- Stated problem:
Images are not part of the copy; transcribe all the data exactly.
# Information supplied start
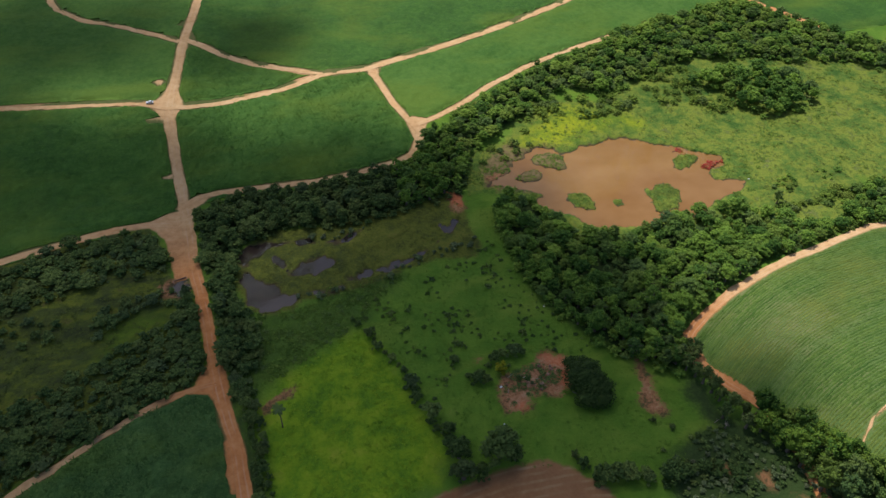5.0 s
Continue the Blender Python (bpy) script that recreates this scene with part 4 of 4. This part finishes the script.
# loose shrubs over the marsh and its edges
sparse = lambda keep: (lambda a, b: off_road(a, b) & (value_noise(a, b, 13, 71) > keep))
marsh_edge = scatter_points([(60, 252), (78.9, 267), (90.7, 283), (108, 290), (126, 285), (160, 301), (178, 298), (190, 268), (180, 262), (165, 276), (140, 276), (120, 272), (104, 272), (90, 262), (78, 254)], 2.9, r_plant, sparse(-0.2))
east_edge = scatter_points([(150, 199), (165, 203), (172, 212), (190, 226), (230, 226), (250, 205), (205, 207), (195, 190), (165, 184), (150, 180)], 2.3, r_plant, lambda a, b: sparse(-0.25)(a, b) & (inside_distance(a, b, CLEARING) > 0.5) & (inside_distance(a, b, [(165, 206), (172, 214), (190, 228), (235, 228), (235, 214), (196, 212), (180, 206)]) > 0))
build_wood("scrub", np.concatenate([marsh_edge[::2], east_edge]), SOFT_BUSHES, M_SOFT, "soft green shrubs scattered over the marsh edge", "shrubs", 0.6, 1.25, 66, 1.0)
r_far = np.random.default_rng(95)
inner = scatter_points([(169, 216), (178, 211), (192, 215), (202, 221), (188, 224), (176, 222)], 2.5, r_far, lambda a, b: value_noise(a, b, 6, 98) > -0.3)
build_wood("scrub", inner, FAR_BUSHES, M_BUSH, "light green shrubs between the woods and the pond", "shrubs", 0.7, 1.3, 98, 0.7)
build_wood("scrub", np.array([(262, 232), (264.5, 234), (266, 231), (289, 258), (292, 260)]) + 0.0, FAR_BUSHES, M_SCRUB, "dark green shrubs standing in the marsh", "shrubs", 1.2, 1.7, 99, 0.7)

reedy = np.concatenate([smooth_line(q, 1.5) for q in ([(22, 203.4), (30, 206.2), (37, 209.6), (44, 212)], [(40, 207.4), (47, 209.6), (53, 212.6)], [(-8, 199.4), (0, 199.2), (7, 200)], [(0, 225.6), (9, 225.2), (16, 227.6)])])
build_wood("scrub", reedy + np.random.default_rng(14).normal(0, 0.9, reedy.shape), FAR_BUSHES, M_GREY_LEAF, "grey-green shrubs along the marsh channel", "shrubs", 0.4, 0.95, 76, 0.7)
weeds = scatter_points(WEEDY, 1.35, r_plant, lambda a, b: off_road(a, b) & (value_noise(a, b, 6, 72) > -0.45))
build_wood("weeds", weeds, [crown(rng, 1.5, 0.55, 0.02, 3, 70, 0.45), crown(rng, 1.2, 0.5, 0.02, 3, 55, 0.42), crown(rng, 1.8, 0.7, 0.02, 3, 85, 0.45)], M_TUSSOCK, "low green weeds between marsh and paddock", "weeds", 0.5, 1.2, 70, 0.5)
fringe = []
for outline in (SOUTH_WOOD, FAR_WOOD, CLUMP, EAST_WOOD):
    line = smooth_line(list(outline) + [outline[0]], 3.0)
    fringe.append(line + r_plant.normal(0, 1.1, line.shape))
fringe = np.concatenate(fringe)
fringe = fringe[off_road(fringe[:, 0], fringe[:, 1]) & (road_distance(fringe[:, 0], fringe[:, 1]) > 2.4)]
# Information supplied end
- Final answer:
5.0 s
Continue the Blender Python (bpy) script that recreates this scene with part 4 of 4. This part finishes the script.
# loose shrubs over the marsh and its edges
sparse = lambda keep: (lambda a, b: off_road(a, b) & (value_noise(a, b, 13, 71) > keep))
marsh_edge = scatter_points([(60, 252), (78.9, 267), (90.7, 283), (108, 290), (126, 285), (160, 301), (178, 298), (190, 268), (180, 262), (165, 276), (140, 276), (120, 272), (104, 272), (90, 262), (78, 254)], 2.9, r_plant, sparse(-0.2))
east_edge = scatter_points([(150, 199), (165, 203), (172, 212), (190, 226), (230, 226), (250, 205), (205, 207), (195, 190), (165, 184), (150, 180)], 2.3, r_plant, lambda a, b: sparse(-0.25)(a, b) & (inside_distance(a, b, CLEARING) > 0.5) & (inside_distance(a, b, [(165, 206), (172, 214), (190, 228), (235, 228), (235, 214), (196, 212), (180, 206)]) > 0))
build_wood("scrub", np.concatenate([marsh_edge[::2], east_edge]), SOFT_BUSHES, M_SOFT, "soft green shrubs scattered over the marsh edge", "shrubs", 0.6, 1.25, 66, 1.0)
r_far = np.random.default_rng(95)
inner = scatter_points([(169, 216), (178, 211), (192, 215), (202, 221), (188, 224), (176, 222)], 2.5, r_far, lambda a, b: value_noise(a, b, 6, 98) > -0.3)
build_wood("scrub", inner, FAR_BUSHES, M_BUSH, "light green shrubs between the woods and the pond", "shrubs", 0.7, 1.3, 98, 0.7)
build_wood("scrub", np.array([(262, 232), (264.5, 234), (266, 231), (289, 258), (292, 260)]) + 0.0, FAR_BUSHES, M_SCRUB, "dark green shrubs standing in the marsh", "shrubs", 1.2, 1.7, 99, 0.7)

reedy = np.concatenate([smooth_line(q, 1.5) for q in ([(22, 203.4), (30, 206.2), (37, 209.6), (44, 212)], [(40, 207.4), (47, 209.6), (53, 212.6)], [(-8, 199.4), (0, 199.2), (7, 200)], [(0, 225.6), (9, 225.2), (16, 227.6)])])
build_wood("scrub", reedy + np.random.default_rng(14).normal(0, 0.9, reedy.shape), FAR_BUSHES, M_GREY_LEAF, "grey-green shrubs along the marsh channel", "shrubs", 0.4, 0.95, 76, 0.7)
weeds = scatter_points(WEEDY, 1.35, r_plant, lambda a, b: off_road(a, b) & (value_noise(a, b, 6, 72) > -0.45))
build_wood("weeds", weeds, [crown(rng, 1.5, 0.55, 0.02, 3, 70, 0.45), crown(rng, 1.2, 0.5, 0.02, 3, 55, 0.42), crown(rng, 1.8, 0.7, 0.02, 3, 85, 0.45)], M_TUSSOCK, "low green weeds between marsh and paddock", "weeds", 0.5, 1.2, 70, 0.5)
fringe = []
for outline in (SOUTH_WOOD, FAR_WOOD, CLUMP, EAST_WOOD):
    line = smooth_line(list(outline) + [outline[0]], 3.0)
    fringe.append(line + r_plant.normal(0, 1.1, line.shape))
fringe = np.concatenate(fringe)
fringe = fringe[off_road(fringe[:, 0], fringe[:, 1]) & (road_distance(fringe[:, 0], fringe[:, 1]) > 2.4)]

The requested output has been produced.